Thorney, Cambridgeshire


Thorney is a village about 8 miles east of Peterborough city centre, on the A47 in England.
Historically in the Isle of Ely, and considered part of Cambridgeshire, Thorney was transferred to the short-lived county of Huntingdon and Peterborough in 1965 and became part of the Peterborough district in 1974, on the merger into Cambridgeshire; the city became a unitary authority area in 1998.

History

Thorney began as a Saxon settlement in about 500 AD. The existence of Thorney Abbey made the settlement an important ecclesiastical centre, and until 2014 was the most northerly point of the Anglican Diocese of Ely. By 2007 the previous Thorney Abbey church, now the Church of St Mary and St Botolph, was part of the Deanery and Diocese of Peterborough.
Following the Dissolution of the Monasteries the estate became crown property and it was granted to John Russell, 1st Earl of Bedford in 1550. At this time only a few hundred acres of the land was cultivatable. In the 1630s Francis Russell, 4th Earl of Bedford spent a reputed £100,000 draining the fens, bringing almost all of the estate and parish of nearly into agricultural use. A community of Walloon Protestant refugees, originally from areas of Flanders that are now northern France, was settled here in the 17th century with their own church and minister, employing the ruins of the abbey for services in their own language. The Walloons had expertise in fenland drainage. The Russell family's rents from the Thorney estate increased from £300 in 1629 to £10,000 by the early 19th century.
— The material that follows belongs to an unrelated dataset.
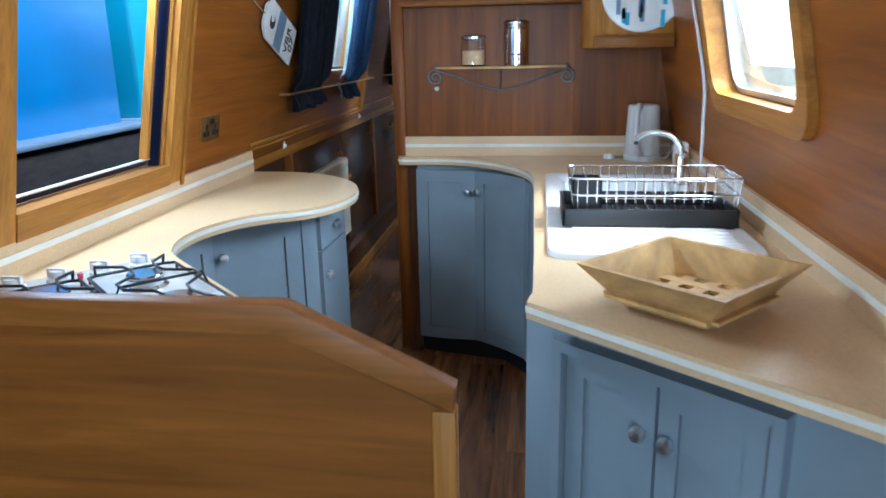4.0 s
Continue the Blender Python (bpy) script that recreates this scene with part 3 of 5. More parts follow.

The family, whose main seat was at Woburn Abbey in Bedfordshire, occasionally resided at the manor house in Thorney village, which was known as Abbey House. The estate was sold to the tenants in 1910.
Much of the village was built at the command of the Dukes of Bedford, who wished to have a healthy place in which their estate workers could live. In the mid-19th century many buildings were added to the designs of the architect S.S. Teulon, himself a descendant of Huguenots.
The 7th Duke of Bedford's model agricultural village included a modern water supply and sewerage scheme. The neo-Jacobean Tankyard building, now known as Bedford Hall, included a 96 ft high water tower, erected in 1855, that supplied fresh water to the village. The building houses Thorney Heritage Museum, part of the Greater Fens Museum Partnership.
The windmill on the outskirts dates from 1787 and contains six floors; it originally had six sails. During the war four German prisoners of war used it as a base during the day while working the land.
Thorney railway station was on the old Peterborough to Wisbech line, with an additional station in the parish at Wryde. The station and the line were closed in the early 1960s. Little evidence to suggest a rail link now remains, apart from one set of wooden level crossing gates at the west side of Station Road; these gates are not the original ones, but replicas based on the rotten originals, installed by the developer that built houses on the site of the station yard in the early 2000s. The concrete posts are the originals, however.
The A47 bypass opened in Winter 2005.

Air accident

On 28 August 1976, a United States Air Force Lockheed C-141 Starlifter, 67-0006, on a flight from McGuire Air Force Base to RAF Mildenhall crashed near the village; the aircraft entered bad weather and the pilots lost control of the aircraft. The accident killed all 18 passengers and crew on board.
A memorial is maintained on Thorney Dyke, for the lost aircrew.

Wind turbines

In 2010, planning permission was given for two wind turbines on land at French Farm, near French Drove in Thorney parish. In 2011 REG WindPower announced plans to install a further four wind turbines at the French Farm site.
As of 2013, other windfarms are proposed at Gores Farm, Willow Hall, Nuts Grove and Wryde Croft.

Community

The village's local school is the Duke of Bedford Primary School which is next to Wisbech Road. There is also a specialist school at Park House for children with special educational needs.
The village has a magazine called the Thorney Post, which is printed three times a year. The magazine has its own website.